I was trying to find a way to make myself comfortable with my strong, free-trade sentiments. The idea of wage subsidies has a long tradition, mostly on the left, but there are many people on the right that have said that they are greatly superior to the minimum wage. And I am for working on these matters.
I believe that the time is coming that we’re going to be in a position that I would call post-Trump national conservatism. And we’ve been talking a lot about having become a working-class party and about what we used to call the Reagan Democrats and now they’re the Trump Republicans. We’ve made substantial headway with Latino Americans, and we’re starting to make headway, which I think the critical race theory movement has actually accelerated, of African-Americans moving in our direction.

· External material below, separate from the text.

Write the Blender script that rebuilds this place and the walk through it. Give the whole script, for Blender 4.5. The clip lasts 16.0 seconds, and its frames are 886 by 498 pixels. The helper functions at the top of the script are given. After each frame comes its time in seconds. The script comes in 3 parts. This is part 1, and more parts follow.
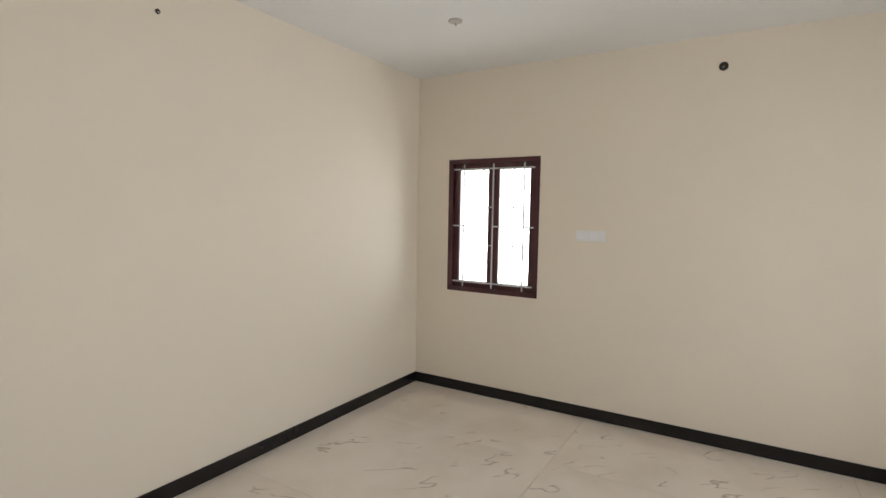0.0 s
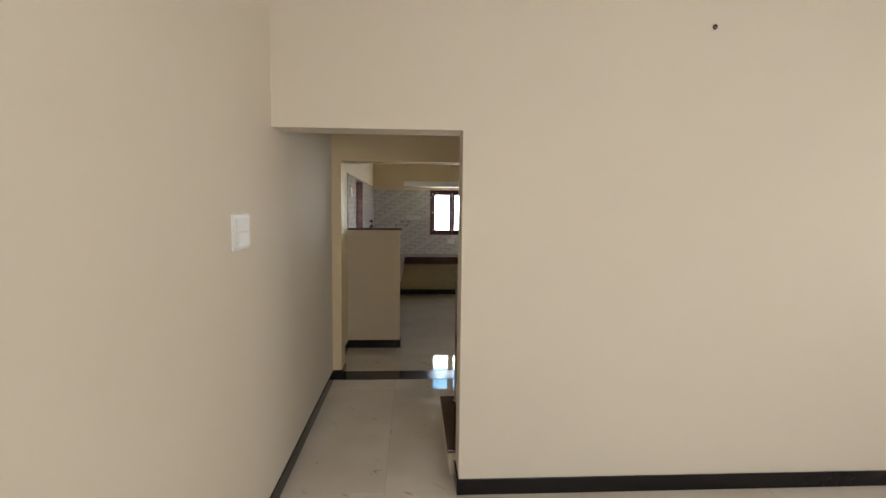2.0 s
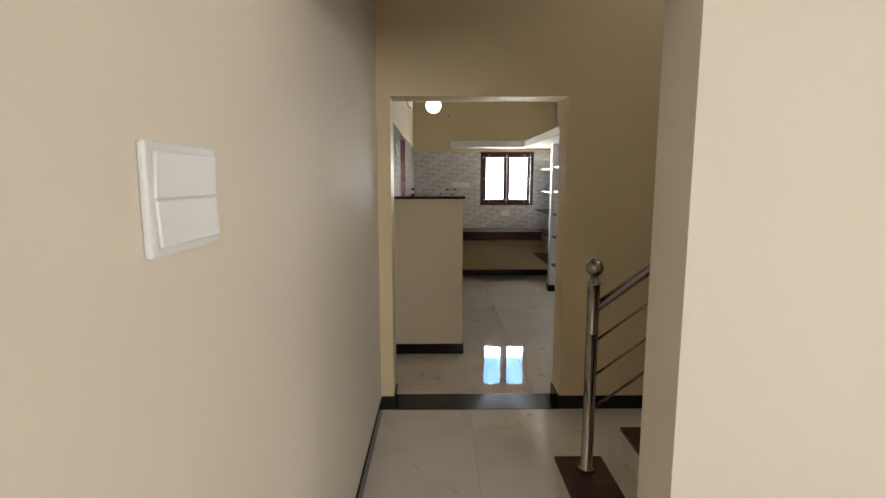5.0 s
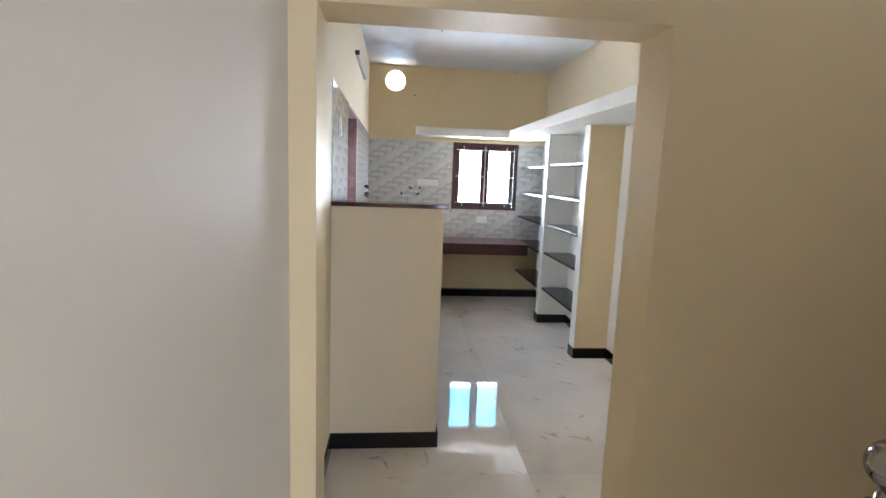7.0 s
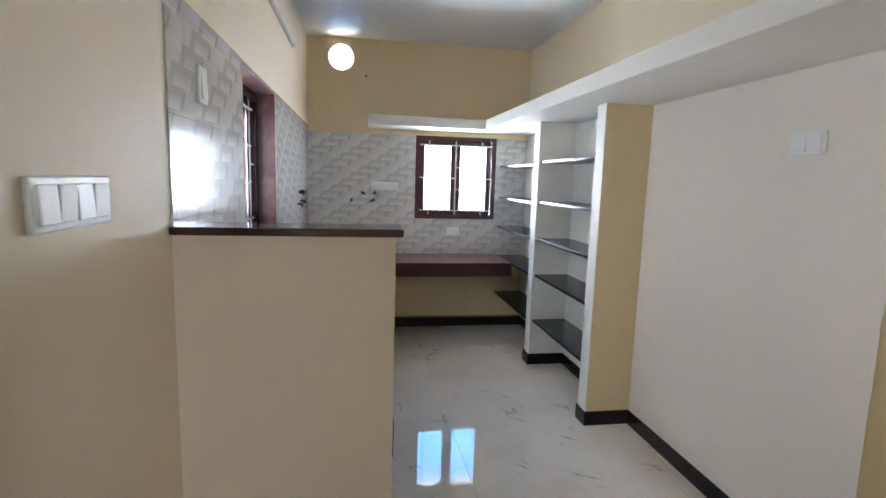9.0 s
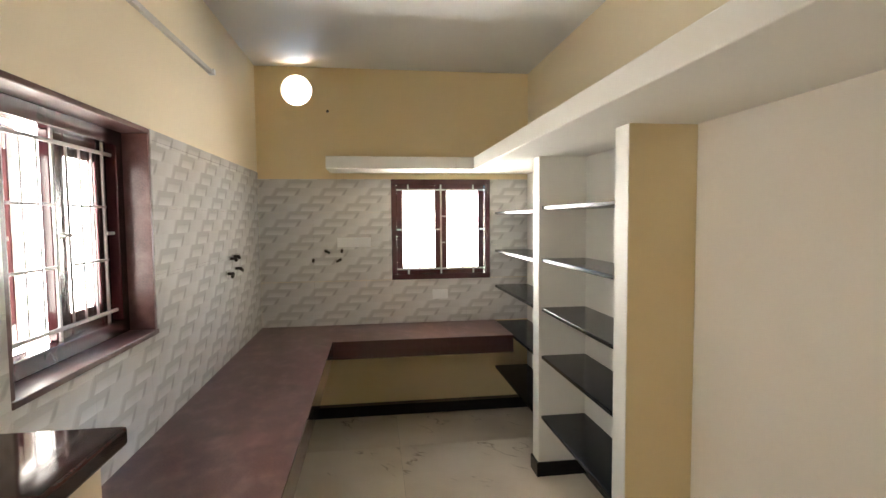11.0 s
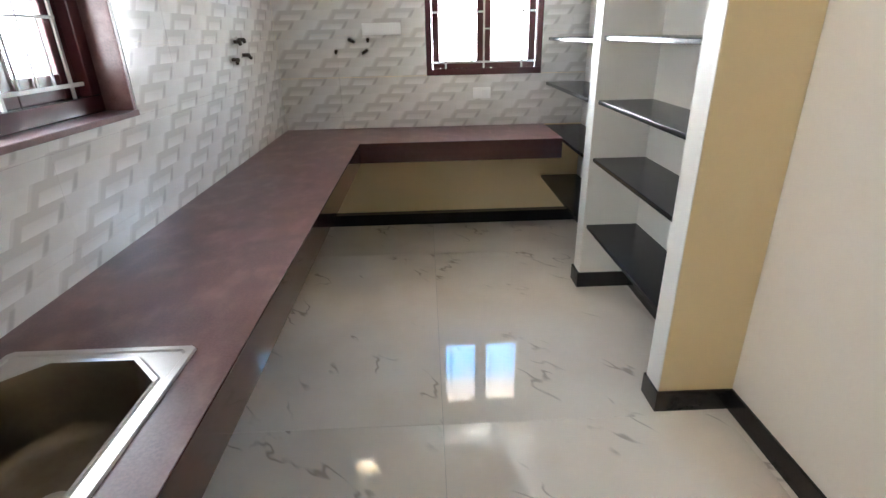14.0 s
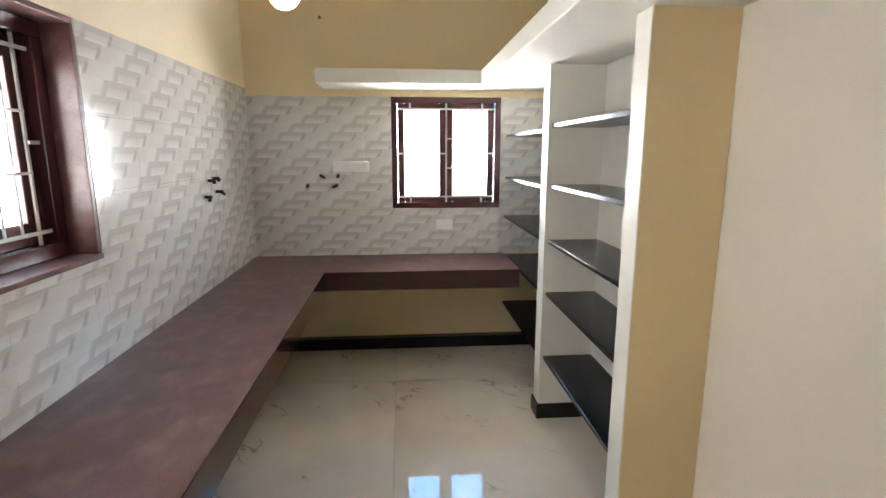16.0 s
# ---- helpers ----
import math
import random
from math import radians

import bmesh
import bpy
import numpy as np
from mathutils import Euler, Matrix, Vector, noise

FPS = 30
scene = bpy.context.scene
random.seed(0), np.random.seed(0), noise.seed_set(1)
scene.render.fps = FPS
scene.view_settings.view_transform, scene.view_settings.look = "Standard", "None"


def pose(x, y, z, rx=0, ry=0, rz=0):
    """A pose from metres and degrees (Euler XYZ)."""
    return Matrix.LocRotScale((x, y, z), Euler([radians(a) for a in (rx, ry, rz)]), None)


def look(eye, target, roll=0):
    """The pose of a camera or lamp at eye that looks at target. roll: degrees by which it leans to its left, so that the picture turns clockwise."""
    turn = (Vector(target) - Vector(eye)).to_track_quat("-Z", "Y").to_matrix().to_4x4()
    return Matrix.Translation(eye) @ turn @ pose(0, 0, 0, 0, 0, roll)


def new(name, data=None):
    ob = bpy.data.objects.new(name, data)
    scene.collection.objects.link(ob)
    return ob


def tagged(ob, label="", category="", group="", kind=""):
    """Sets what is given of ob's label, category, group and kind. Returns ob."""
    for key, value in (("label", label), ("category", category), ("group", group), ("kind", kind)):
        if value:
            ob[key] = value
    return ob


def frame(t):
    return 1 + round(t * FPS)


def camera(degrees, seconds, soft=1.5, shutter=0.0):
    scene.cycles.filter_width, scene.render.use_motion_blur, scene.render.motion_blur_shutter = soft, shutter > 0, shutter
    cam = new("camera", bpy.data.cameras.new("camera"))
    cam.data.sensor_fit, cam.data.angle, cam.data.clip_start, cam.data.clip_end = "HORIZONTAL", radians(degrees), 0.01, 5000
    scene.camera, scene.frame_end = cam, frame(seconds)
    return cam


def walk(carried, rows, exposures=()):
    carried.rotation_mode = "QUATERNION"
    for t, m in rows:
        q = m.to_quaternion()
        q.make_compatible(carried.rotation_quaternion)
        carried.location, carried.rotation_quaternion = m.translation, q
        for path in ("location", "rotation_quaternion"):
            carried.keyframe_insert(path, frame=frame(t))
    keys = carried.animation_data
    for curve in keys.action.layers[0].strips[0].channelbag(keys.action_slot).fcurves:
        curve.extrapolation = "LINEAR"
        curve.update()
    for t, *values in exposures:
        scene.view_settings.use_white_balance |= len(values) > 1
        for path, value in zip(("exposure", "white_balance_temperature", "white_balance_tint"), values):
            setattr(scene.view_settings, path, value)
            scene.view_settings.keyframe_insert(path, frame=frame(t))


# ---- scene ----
cam = camera(82.2, 16.0)
PATH = [
    (0, (0.895, -10.164, 1.715), (2.606, -9.137, 1.579), 1.0),
    (0.5, (0.96, -10.25, 1.735), (2.21, -8.696, 1.598), 1.4),
    (1, (0.953, -10.265, 1.758), (1.701, -8.418, 1.591), 0.7),
    (1.5, (0.891, -10.261, 1.758), (1.278, -8.306, 1.595), 1.1),
    (2, (0.804, -10.254, 1.741), (0.921, -8.263, 1.581), 0.6),
    (2.5, (0.734, -10.205, 1.727), (0.679, -8.213, 1.554), 0.1),
    (3, (0.61, -10.104, 1.705), (0.517, -8.115, 1.515), 0.2),
    (3.5, (0.524, -9.864, 1.678), (0.45, -7.876, 1.471), 0.1),
    (6, (0.388, -7.754, 1.65), (0.496, -5.779, 1.352), 0.9),
    (6.5, (0.393, -7.335, 1.663), (0.551, -5.363, 1.367), 1.7),
    (7, (0.346, -6.914, 1.664), (0.546, -4.945, 1.374), 2.2),
    (7.5, (0.387, -6.515, 1.637), (0.614, -4.548, 1.357), 2.0),
    (8, (0.417, -6.142, 1.64), (0.696, -4.182, 1.356), 2.3),
    (8.5, (0.448, -5.839, 1.645), (0.777, -3.886, 1.365), 1.8),
    (11, (0.974, -4.538, 1.75), (1.245, -2.56, 1.63), -0.5),
    (11.5, (1.026, -4.378, 1.806), (1.209, -2.387, 1.836), -0.4),
    (12, (1.08, -4.258, 1.754), (1.247, -2.268, 1.85), -0.2),
    (12.5, (1.097, -4.211, 1.686), (1.24, -2.218, 1.598), -0.6),
    (13, (1.107, -4.197, 1.612), (1.2, -2.224, 1.296), -1.2),
    (13.5, (1.125, -4.191, 1.552), (1.177, -2.274, 0.984), -1.6),
    (14, (1.122, -4.18, 1.518), (1.17, -2.342, 0.732), -1.3),
    (14.5, (1.138, -4.211, 1.568), (1.184, -2.413, 0.692), -1.2),
    (15, (1.158, -4.24, 1.634), (1.234, -2.381, 0.898), -0.9),
    (15.5, (1.148, -4.258, 1.656), (1.28, -2.336, 1.121), -0.4),
    (16, (1.217, -4.234, 1.667), (1.373, -2.276, 1.291), 0.0),
]
walk(cam, [(t, look(eye, target, roll)) for t, eye, target, roll in PATH], [(0, 0.2, 6050, 10), (1, 0.15, 6050, 10), (2, 0.35, 6400, 10), (3.7, 0.25, 6300, 10), (6, 1.4, 6100, 10), (7, 1.65, 5350, 10), (8.5, 1.35, 5150, 10), (11, 1.3, 6750, 10), (12, 1.3, 6800, 10), (12.5, 1.45, 6150, 10), (13.5, 1.5, 5700, 10), (14.3, 1.87, 5900, 10), (16, 1.6, 6150, 10)])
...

The time is going to come when we’re going to have to make good on what we’ve been saying in terms of rhetoric. I hope that we will come up with something that is better than the Great Society programs that is more economically informed and more effective. One that recognizes the very profound changes that have been made in private markets and tries to harness markets.
I think markets need confining and discipline and turning back in some cases, especially when it comes to cultural destruction, but the market is still very, very powerful. And I would say that one of the two or three huge and exciting challenges for national conservatism is to make good on the pledge that is sort of implicit in what we’ve done so far to actually come through with policies that make a difference to average folks that have not been part of the conservative coalition until recently.
Reinsch: Chris DeMuth, this has been a great conversation. Our conversations and debates on these matters will go forward. Thank you for joining us. We really appreciate it.
DeMuth: Richard, thank you very much for having me, and congratulations on this new venue that you have created. All the best.